They call him The Boss for a reason.
Showing there’s no need for a backing band to bring out his outsized charisma on stage, Bruce Springsteen took a rapt audience on a personal music history journey. He also gave young rockers insightful advice in an often hilarious tour-de-force keynote speech that was one of the most anticipated events at the South By Southwest Music Conference and Festival this year.
“Good morning, good morning, good morning,” Springsteen said after taking the stage at 12:30 p.m. “Why are we up so (expletive) early. How important is this speech if we’re giving it at noon? Every musician in town is asleep, or they will be by the time I finish this speech.”
The Boss on Thursday takes over Austin. Besides the speech, he’s putting on an exclusive show later in the evening. He got off to an often riotous start as he name-checked all the musicians that have inspired him over the years from Elvis to James Brown and Woody Guthrie to Johnny Rotten.
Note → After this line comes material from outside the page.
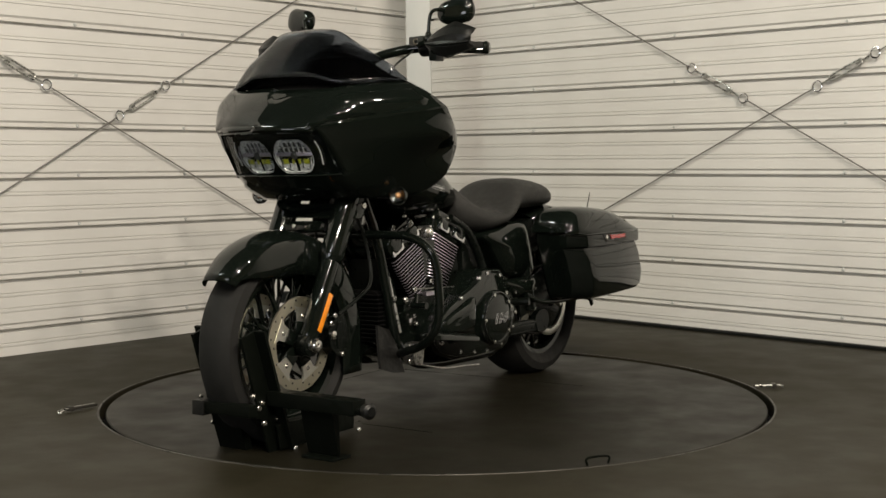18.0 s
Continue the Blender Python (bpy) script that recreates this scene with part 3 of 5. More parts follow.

He marveled at the unfathomable diversity at SXSW and led a sing-a-long of “This Land is Your Land.”
Springsteen is hot with his new album, Wrecking Ball, debuting at No. 1 in 14 countries after its release last week and with a world tour scheduled. It’s the first step in his career without the late saxophonist Clarence Clemons, who died last year.
Those musicians who managed to wake up and catch the speech got a lesson in how to approach your career and a long list of influences to check out. About 1,000 SXSW attendees filled a ballroom in the Austin Convention Center for the 50-minute speech and NPR carried it live via Internet stream.
Among those attending was Juanes, the Colombian rock star who saw Springsteen live for the first time just last Friday at The Apollo. He loved Springsteen’s riff on creativity most of all.
“It was great,” said Juanes, who sang in English in public for the first time during a tribute to Guthrie before the speech. “It was like a lesson if you go to a university. He’s got the whole career. I was thinking and thinking, it’s like inside me, many things that he was saying. I feel the same, how we’re so connected.”
Springsteen marveled at the diversity in 21st century pop music, almost rapping a long list of genres that would have boggled the mind of that young boy in New Jersey in the 1960s who had just 10 years of rock ‘n’ roll history to draw his influences from.
“Just add neo- and post- to everything and mention them all again. Oh, yeah,” he said as an afterthought, “and rock ‘n’ roll.”
He talked about first seeing Elvis and his pelvis on “The Ed Sullivan Show,” the exquisite agony of Roy Orbison, the way The Beatles, Bob Dylan and The Animals set music free, and the rise of punk rock and soul music as forces of change in the 1970s. He related often hilarious and poignant personal stories about each along the way.
Springsteen also talked about the profound importance of Guthrie and his personal idol Pete Seeger before leading the audience in a sing-a-long of a rare verse from “This Land is Your Land.” Though Springsteen talked of their significance both to him and American history, he stayed away from discussing the social concerns that fill his new album.
In closing, he urged all “10,000 bands” in Austin to bring it hard every night. That, he said, is the key to success.
“Here we are in this town, young and old, celebrating each perhaps in our own way a sense of freedom that was Woody’s legacy,” Springsteen said. “So rumble, young musicians, rumble. Open your ears and open your hearts. Don’t take yourself too seriously and take yourself as seriously as death itself. Don’t worry. Worry your ass off. Have ironclad confidence, but doubt. It keeps you awake and alert. ... And when you walk on stage tonight to bring the noise, treat it like it’s all we have. And then remember it’s only rock ‘n’ roll. I think I’m going to go out and catch a little black death metal.”